Not sure how melodies come into song marketing. Between about 1963 until the late 1980s, marketing was driven by the artists/talent themselves who had to persuade media companies to take them on. "Can we make a profit or not from this person/group".Decca decided it couldn't with the Beatles so EMI snapped them up, put their songs out on Parlophone, their trial label, probably because the Beatles were so new EMI wasn't entirely convinced.

But as major talent seemed to evaporate those companies resorted to manufacturing "pop" if they were to survive. The image of a singer was far more important than his/her voice which could be tinkered around with in the control room and post production.  It came with fashions and a new vernacular. It was more about strutting stuff on stage than any issue of melody. That's what X-factor is about. And if the winner fails others are lined up behind. Just keep it coming. The singers themselves have almost no artistic control - not even over their titles. But I suppose all the evidence you need that melodies are less adequate than formerly is the number of cover versions churned out by the pop mill.  It all has to be deeply conservative, besides. Nothing new will hit the market until it gets big enough outside then the pop mill will process it . Happened with the Beatles, Progressive rock, punk (UK).

My own view - it doesn't matter. It's an industry. I did read your paper. It contains one or two contradictions and a lot of assumption. But as a discussion piece it's a good start. Lady Gaga...I've only heard one piece of hers and it seemed to hark back to the MOR pop of the 1960s. But that's just me. 

Personally, I think this is way too small a sample to make this kind of case. I think there are a lot of songs in all time periods that fit both criteria. The melody from Twinkle, Twinkle Little Star or Moonlight Sonata, both from a few hundred years ago, are pretty simple and have little range.

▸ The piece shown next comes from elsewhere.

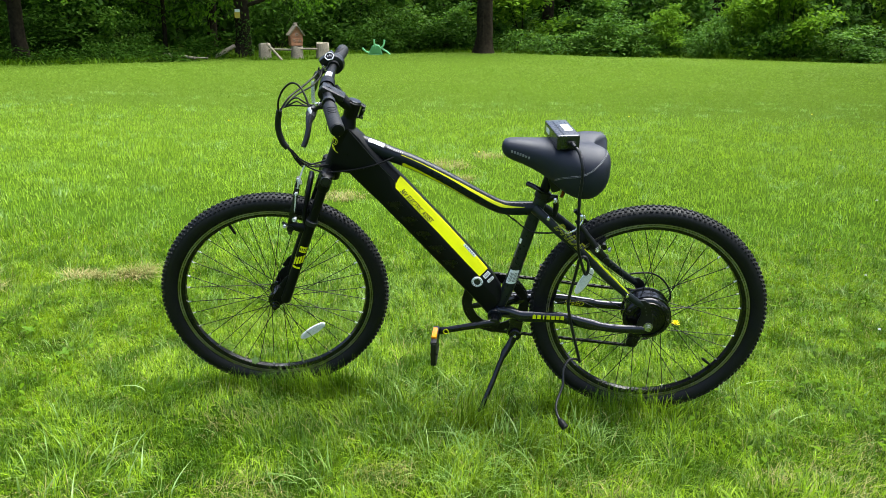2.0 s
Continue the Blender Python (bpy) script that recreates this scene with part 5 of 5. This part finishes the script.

You do not take into consideration if melodies have a harmonic motivation. Melody does not happen in a vacuum. Subconsciously, there is an underlying harmonic structure which can drive how wide or narrow the melody is. I think a lot of song writers care more about the over-all effect, not just the melody. And it really depends on the type of music you listen to. There are plenty of writers producing a  variety of wide and narrow melodies. Always have been.